David: "unterfordert" heißt in etwa "zu leicht".
Ayano: Kann ich sagen "Die Hausaufgabe ist unterfordert."?
David: Äh, nein. Es kann nur eine Person "unterfordert" sein. Als wenn eine Person denkt, dass etwas zu leicht ist, ist sie "unterfordert".
Ayano: Also zum Beispiel "David findet die Hausaufgabe unterfordert."?
David: Äh, nein. Du musst "unterfordern" immer mit "sein" bilden. Also zum Beispiel "Ich bin unterfordert.".
Ayano: Achso. Also "David ist die Hausaufgabe unterfordert."
David: Nein, noch nicht so ganz.
So in etwa verliefen meine Versuche die deutsche Sprache zu erklären.

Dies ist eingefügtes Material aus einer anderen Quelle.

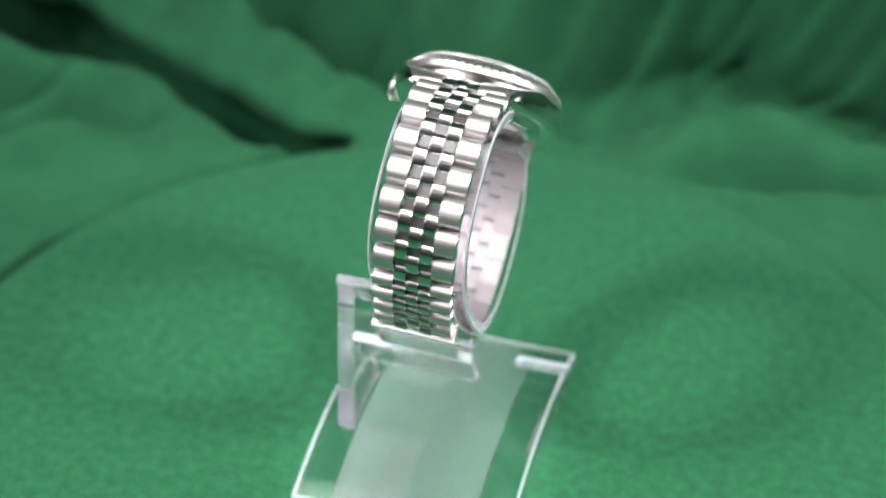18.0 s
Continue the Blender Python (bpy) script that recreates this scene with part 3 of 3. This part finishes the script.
def build_bracelet(watch, frame_m):
    kit = {}

    def link(name, half, pitch, thick, bead, m, mats, label=""):
        key = (name, round(half, 2), pitch, thick)
        if key not in kit:
            bm = link_mesh(half, pitch, thick, bead)
            first = part(name, bm, mats, watch, label, smooth=24)
            kit[key] = first.data
        else:
            first = new(name, kit[key])
            first.parent = watch
        first.matrix_basis = frame_m @ m
        return first

    outer_mats, bead_mats = (SATIN, INNER, PAD, STEEL, DARK_STEEL), (BEAD, INNER, STEEL, STEEL, DARK_STEEL)

    def run(place, s0, count, pitch, h0, h1, thick=2.65, off=0.0, rise=0.0):
        for i in range(count):
            s = s0 + pitch * (i + 0.5)
            half = h1 + (h0 - h1) * max(0.0, 1 - i / 5) ** 1.5
            half = round(half * 4) / 4
            lift = off + rise * i
            for sign in (-1, 1):
                link("outer_link", half * 0.26, pitch, thick, False, on_line(place, s, sign * half * 0.738, lift), outer_mats)
                link("bead_link", half * 0.153, pitch, thick * 0.88, True, on_line(place, s + pitch / 2, sign * half * 0.315, lift + rise / 2), bead_mats)
            link("bead_link", half * 0.153, pitch, thick * 0.88, True, on_line(place, s, 0, lift), bead_mats)

    def end_piece(sign):
        """Fitted end link between the lugs, rolling down towards the first links; at twelve o'clock with three polished segments."""
        if sign < 0:
            pieces = ((-9.25, 9.25, SATIN_CASE, 0.0, 20.4),)
        else:
            pieces = ((-9.25, -3.72, SATIN_CASE, 0.0, 20.8), (3.72, 9.25, SATIN_CASE, 0.0, 20.8),
                      (-3.66, -1.27, STEEL, -0.3, 21.0), (-1.21, 1.21, STEEL, -0.2, 20.4), (1.27, 3.66, STEEL, -0.3, 21.0))
        for x0, x1, mat, lift, far in pieces:
            bm = bmesh.new()
            rows = []
            c = 0.12
            for i in range(15):
                y = 13.0 + (far - 13.0) * i / 14
                top = -1.4 + lift - 0.3 * (y / 12) ** 2 - 1.7 * smooth_step(10, 21, y) - 1.5 * max(0.0, (y - 18.4) / (far - 18.4)) ** 2
                rows.append([bm.verts.new((x, sign * y, z)) for x, z in ((x0, -6.4), (x1, -6.4), (x1, top - c), (x1 - c, top), (x0 + c, top), (x0, top - c))])
            for a, b in zip(rows, rows[1:]):
                for k in range(6):
                    bm.faces.new((a[k], a[(k + 1) % 6], b[(k + 1) % 6], b[k]))
            bm.faces.new(rows[0][::-1])
            bm.faces.new(rows[-1])
            part("end_link", bm, mat, watch, smooth=40, at=scaled(HEAD))

    # upper strap: from the twelve o'clock lugs over the back to the clasp
    upper, total = march(dense(70, -170, 1.3))
    drop = [oval(radians(116 + (236 - 116) * i / 300), 1.35) for i in range(301)]
    drop = [p + Vector((0.0, 1.0)) * 4.2 * (1 - smooth_step(17, 31, -p.x)) * (p.y > 0) for p in drop]
    lower, total2 = march(drop)

    def outwards(place):
        def inner(s):
            p, d = place(s)
            out = Vector((-d.y, d.x))
            return (p, d) if out.dot(p) > 0 else (p, -d)
        return inner

    up, low = outwards(upper), outwards(lower)
    end_piece(1)
    end_piece(-1)
    run(up, 6.4, 8, 6.12, 9.0, 7.75)
    run(up, 55.7, 4, 3.8, 7.75, 7.6, 2.3, 0.7, 0.75)
    run(low, 1.9, int((total2 - 2.5) / 5.95), 5.95, 9.0, 7.75)
    # clasp: curved cover, two side walls with a row of holes, a bright frame, and the inner blade
    s_a, s_b, half = 71.2, 98.5, 7.8

    def roof(s):
        """How far the clasp stands out along its length."""
        q = (s - s_a) / (s_b - s_a)
        return 4.2 + 0.9 * math.sin(math.pi * min(1.0, q * 1.1)) - 1.9 * smooth_step(0.5, 1.0, q)

    def brim(s):
        """The inner line of the clasp's side walls."""
        return 0.9 - 1.6 * smooth_step(s_a, s_a + 14, s)

    def sweep(name, x0, x1, o0, o1, a, b, mat, label="", n=24, taper=0.0, line=None):
        """A strip along the strap's line; its two offsets are numbers or functions of the length."""
        bm = bmesh.new()
        rows = []
        for i in range(n + 1):
            s = a + (b - a) * i / n
            p, d = (line or up)(s)
            out = Vector((-d.y, d.x))
            lo, hi = (p + out * (o(s) if callable(o) else o) for o in (o0, o1))
            rows.append([bm.verts.new((x, v.x, v.y)) for x, v in ((x0 + taper, lo), (x1 - taper, lo), (x1, hi), (x0, hi))])
        for r, q in zip(rows, rows[1:]):
            for k in range(4):
                bm.faces.new((r[k], r[(k + 1) % 4], q[(k + 1) % 4], q[k]))
        bm.faces.new(rows[0][::-1])
        bm.faces.new(rows[-1])
        return part(name, bm, mat, watch, label, smooth=40, at=frame_m)

    # added dark strip inside the links: paints the shade seen through their gaps
    for line, a, b in ((up, 8.0, 70.5), (low, 3.0, total2 - 3.0)):
        sweep("gap_shade_strip", -3.4, 3.4, -0.75, 0.1, a, b, DARK_STEEL, "dark strip for the shade between the bracelet's links", n=60, line=line)
    sweep("clasp_cover", -half + 0.35, half - 0.35, lambda s: roof(s) - 0.6, roof, s_a, s_b, STEEL, "polished curved folding clasp cover")
    for sign in (-1, 1):
        wall = sweep("clasp_wall", sign * half - 0.34, sign * half + 0.34, brim, lambda s: roof(s) + 0.02, s_a, s_b, STEEL)
        for i in range(5):
            s = 80.1 + 2.85 * i
            # no cut in the wall: a black disc gives the hole's shade
            bm = lathe([(0, 0), (0.36, 0), (0.36, 0.1), (0, 0.1)], 12)
            hole = part("clasp_hole_disc", bm, DARK, wall, "small dark disc for the shade in an adjusting hole")
            hole.matrix_basis = on_line(up, s, sign * (half + 0.3), 3.3 - 0.25 * i) @ Matrix.Rotation(radians(90 * sign), 4, "Y")
        for s, o, r in ((76.6, 3.5, 0.5), (94.3, 0.5, 0.55)):
            stud = part("clasp_stud", lathe([(0, 0), (r, 0), (r * 0.85, 0.3), (0, 0.45)], 16), STEEL, wall, "bright round stud", smooth=40)
            stud.matrix_basis = on_line(up, s, sign * (half + 0.3), o) @ Matrix.Rotation(radians(90 * sign), 4, "Y")
        bm = lathe([(0, 0), (0.62, 0), (0.5, 0.35), (0, 0.5)], 16)
        stud = part("hinge_pin", bm, STEEL, watch, smooth=40)
        stud.matrix_basis = frame_m @ on_line(up, 58.0, sign * 7.9, 0.3) @ Matrix.Rotation(radians(90 * sign), 4, "Y")
    sweep("clasp_frame", -half - 0.5, half + 0.5, 3.4, 4.75, s_a - 0.5, s_a + 0.5, PAD, "bright clasp frame bar", n=2)
    for sign in (-1, 1):
        sweep("clasp_frame", sign * (half + 0.1) - 0.4, sign * (half + 0.1) + 0.4, 0.8, 3.4, s_a - 0.6, s_a + 0.6, PAD, n=4)
    blade = sweep("clasp_blade", -6.2, 6.2, -0.95, -0.6, 59.0, 95.4, BLADE, "pressed steel folding blade with an oval boss")
    for sign in (-1, 1):
        sweep("blade_rib", sign * 4.3 - 0.5, sign * 4.3 + 0.5, -1.4, -0.96, 61.6, 92.3, PAD, taper=0.36)
        sweep("blade_edge", sign * 6.5 - 0.25, sign * 6.5 + 0.25, -1.28, -0.2, 59.0, 95.4, BLADE)
    for s in (58.6, 96.0):
        sweep("hinge_bar", -7.0, 7.0, -1.28, 0.2, s - 0.6, s + 0.6, STEEL, n=4)
    # worn stamp pressed into the blade, as small plain bumps
    for i in range(7):
        bump = part("stamp_bump", lathe([(0, -0.1), (0.62, -0.1), (0.5, 0.14), (0.25, 0.24), (0, 0.26)], 14), BLADE, blade, smooth=60)
        across = (i % 2 * 2 - 1) * 0.55 * (0 < i < 6)
        bump.matrix_basis = on_line(up, 71.5 + 1.15 * i, across, -1.0) @ Matrix.Rotation(radians(180), 4, "X")
    for s0, s1, w in ((69.6, 80.4, 1.95), (70.6, 79.4, 1.4)):
        bm = bmesh.new()
        p, d = up((s0 + s1) / 2)
        slab(bm, [(w * math.cos(2 * math.pi * i / 28), (s1 - s0) / 2 * math.sin(2 * math.pi * i / 28)) for i in range(28)], -0.18, 0.18)
        bevel(bm, 0.1, 1, 40)
        boss = part("blade_boss", bm, PAD if w > 1.5 else BLADE, watch, smooth=40)
        boss.matrix_basis = frame_m @ on_line(up, (s0 + s1) / 2, 0, -1.0 - (0.06 if w < 1.5 else 0))


turntable = build_turntable()
stand = build_stand()
build_cuff(stand)
watch = build_watch()
for ob in scene.objects:
    if ob.type == "MESH" and ob.data.materials and ob.data.materials[0] in (ACRYLIC, GLASS, LENS):
        ob.visible_shadow = False


def motions():
    """The turntable carries stand and watch clockwise at a steady rate."""
    times = [float(t) for t in range(0, 33)]
    for thing in (turntable, stand, watch):
        walk(thing, [(t, pose(0, 0, 0, 0, 0, 4.4 - DEG_PER_S * (t - 16.0))) for t in times])


motions()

Natürlich gab es Vieles, was ich gut und schnell verständlich machen konnte. Dennoch wird einem bewußt welch ein Wirrwarr an Regeln man als Muttersprachler doch von Natur aus beherrscht. Und so lehre ich nicht nur Deutsch sondern lerne meine eigene Sprache aus einer ganz anderen Perspektive kennen. Auch wenn Ayano schon bald gehen musste, freue ich mich schon auf unser nächstes Treffen, um meine eigene Sprache wieder auf's Neue kennenzulernen.

1 Kommentar:

H. hat gesagt…

Hallo,
ich bin immernoch dabei alles aufzuholen, was ich in den letzten Wochen verpasst habe.
Das ist ja wirklich perfekt, dass du eine Sprachpartnerin gefunden hast. So profitiert ihr beide davon und durch das schlichte Reden mit einem Muttersprachler lernt man schließlich am allerbesten.